Supplied data =
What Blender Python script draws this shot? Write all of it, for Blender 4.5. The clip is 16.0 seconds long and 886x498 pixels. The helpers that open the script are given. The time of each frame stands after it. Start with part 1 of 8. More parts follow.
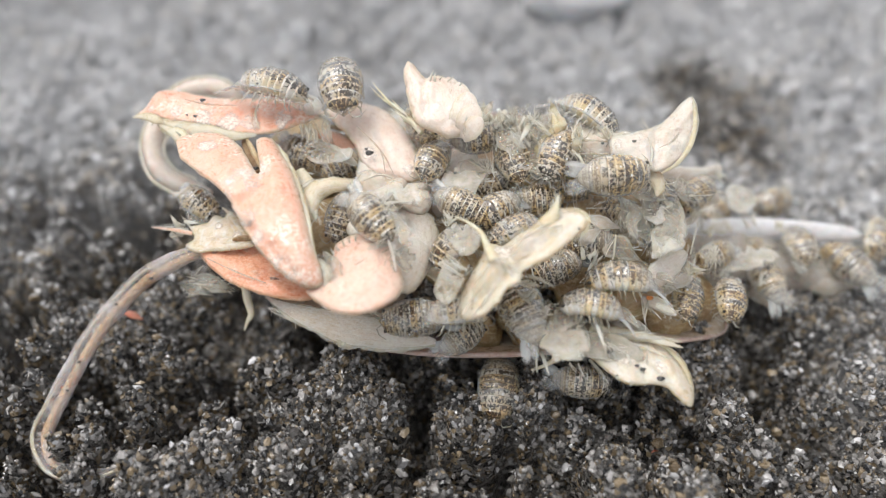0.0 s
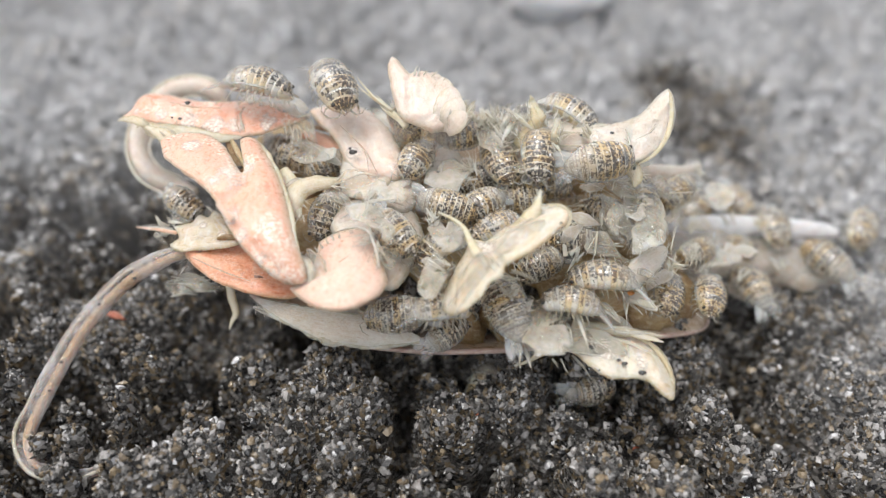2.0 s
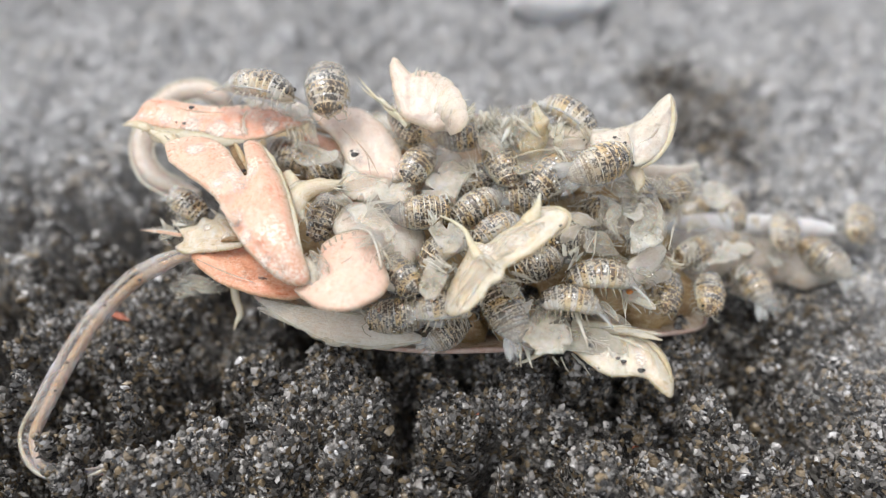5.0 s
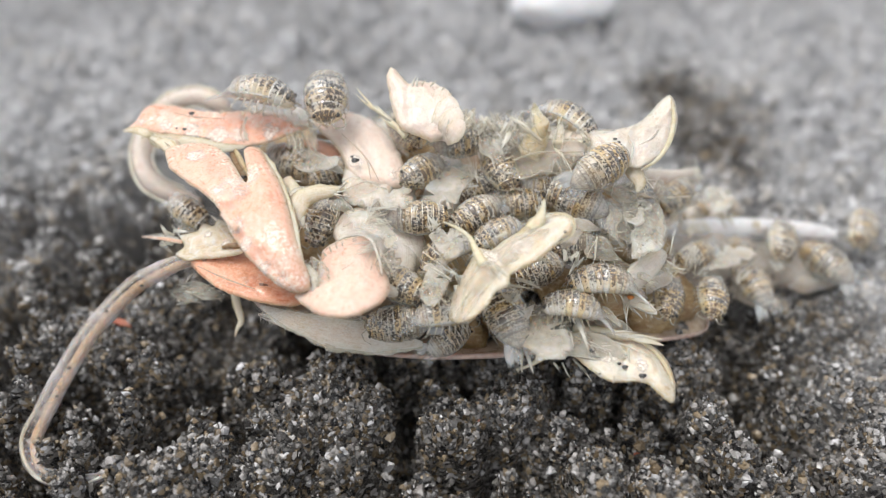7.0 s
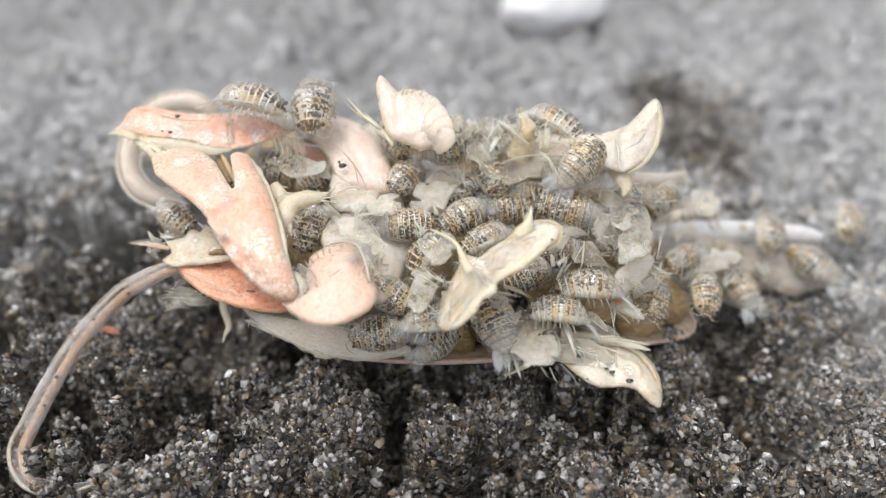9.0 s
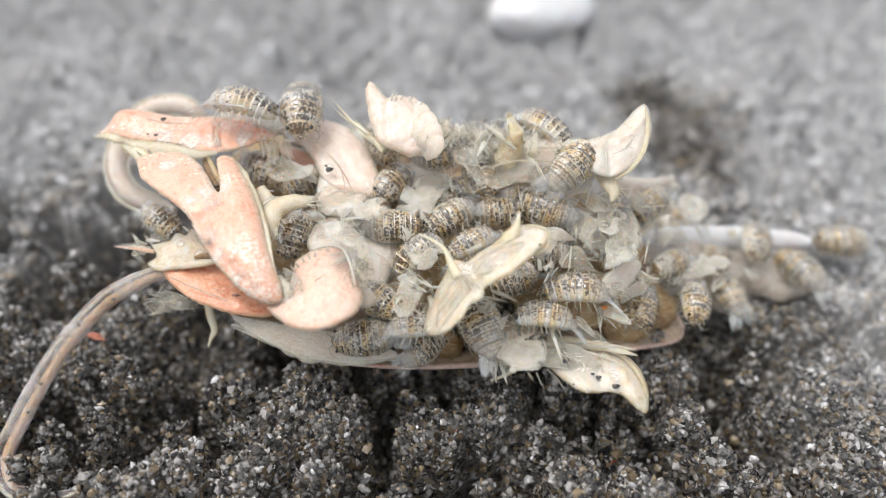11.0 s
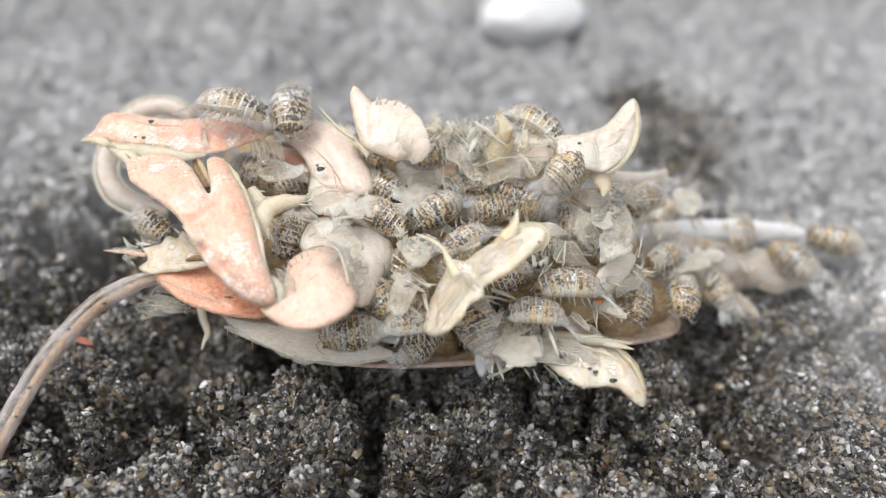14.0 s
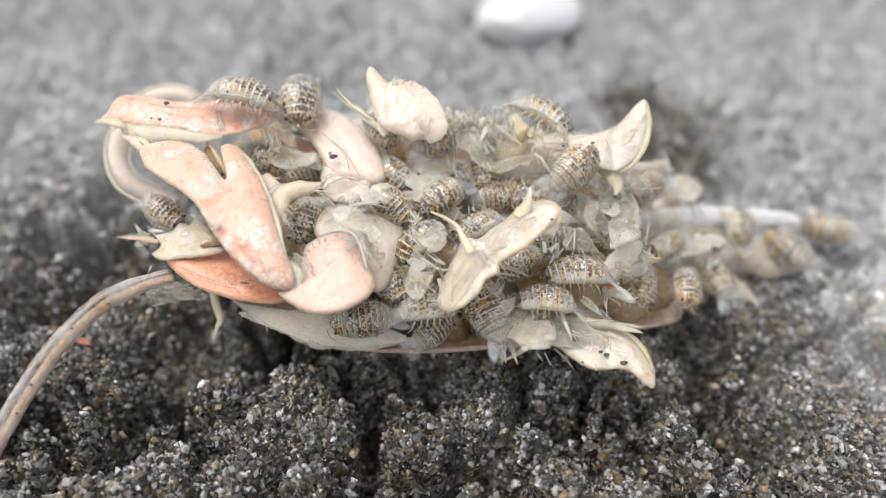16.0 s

What to do =
Go through the data above and transcribe it in full, omitting any image.

Expected answer =
What Blender Python script draws this shot? Write all of it, for Blender 4.5. The clip is 16.0 seconds long and 886x498 pixels. The helpers that open the script are given. The time of each frame stands after it. Start with part 1 of 8. More parts follow.
0.0 s
2.0 s
5.0 s
7.0 s
9.0 s
11.0 s
14.0 s
16.0 s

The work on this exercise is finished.